Modeling and experimental study on CO2 adsorption in fixed-bed columns: Applications to carbon capture and utilization

Abstract

Abstract The concerns towards the rise in carbon dioxide (CO2) concentrations in atmosphere and its impact on climate change have been increasing since past decades. While one of the primary sources of CO2 emissions are power or manufacturing plants (large point sources) that burn fossil fuels to generate electricity, the cumulative emissions from vehicles and humans/animals (small but distributed point sources) can be significant. This necessitates the development of carbon capture technologies not only from flue gases but also directly from the atmosphere. Most of these technologies are based on CO2 adsorption in a fixed-bed reactor. The current work presents the modeling and experimental studies on the topic, where we developed reduced-order model to describe the transport and adsorption of CO2 in a packed-bed reactor and perform the lab-scale experiments to investigate adsorption characteristics.
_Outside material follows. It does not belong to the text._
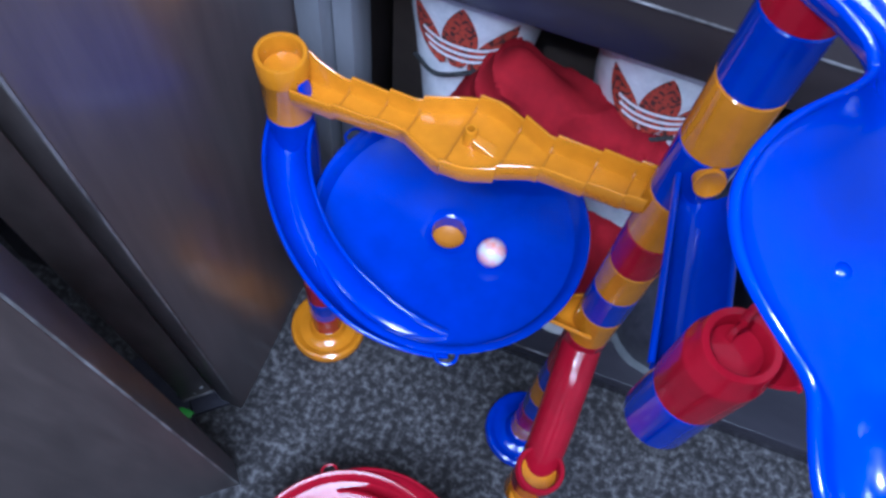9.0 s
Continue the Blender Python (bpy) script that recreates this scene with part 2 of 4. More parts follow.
def gutter(depth=0.011, thick=0.0015, flat=1.35, n=20):
    """Section of an open channel of half width 1 (scaled by widths) with a rolled rim of fixed width at height 0."""
    arc = [(math.cos(math.pi * k / n), max(math.sin(math.pi * k / n), 0.0) ** flat) for k in range(n + 1)]
    inner = [(c, -depth * q, 0.0) for c, q in arc]
    outer = [(c, -(depth + thick) * q, math.copysign(thick, c) if abs(c) > 0.02 else 0) for c, q in arc[::-1]]
    rim_l = [(-1, 0.0009, -0.0001), (-1, 0.0016, -0.0007), (-1, 0.0018, -0.0013), (-1, 0.0016, -0.0019), (-1, 0.0009, -0.0024), (-1, -0.0004, -0.0025)]
    rim_r = [(c * -1, u, o * -1) for c, u, o in rim_l[::-1]]
    return inner + rim_l + outer + rim_r


# ---- room ----
def build_room():
    bm = bmesh.new()
    bmesh.ops.create_grid(bm, x_segments=2, y_segments=2, size=1)
    bm.transform(Matrix.Translation((0.2, -0.3, 0)) @ Matrix.Diagonal((1.7, 1.7, 1, 1)))
    solid("floor", bm, CARPET, "grey speckled short pile carpet", "carpet", kind="structure")
    # unseen walls and ceiling, added to enclose the room
    for nm, b in (("wall_north", box(-1.6, 2.0, 0.95, 1.05, 0, 2.4)), ("wall_south", box(-1.6, 2.0, -2.1, -2.0, 0, 2.4)),
                  ("wall_east", box(1.9, 2.0, -2.0, 0.95, 0, 2.4)), ("wall_west", box(-1.6, -1.5, -2.0, 0.95, 0, 2.4))):
        solid(nm, b, WALL, "plain dull painted room wall", "wall", kind="structure", smooth=False)
    solid("ceiling", box(-1.6, 2.0, -2.1, 1.05, 2.4, 2.45), WALL, "plain painted ceiling", "ceiling", kind="structure", smooth=False)


build_room()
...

The reduced-order model (ROM) is expressed in multiple concentration modes while capturing the small-scale physics using mass-transfer coefficients. We illustrate that ROM developed here are more accurate than traditional pseudo-homogeneous model and can be utilized for real time optimization and parametric/bifurcation studies. We also show the use of ROM in solving inverse problems to analyze the experimental data in obtaining transport/reaction parameters. Finally, we provide the physical interpretation of the various terms used in the model, perform sensitivity analysis and discuss its use in design/scale-up of the reactor.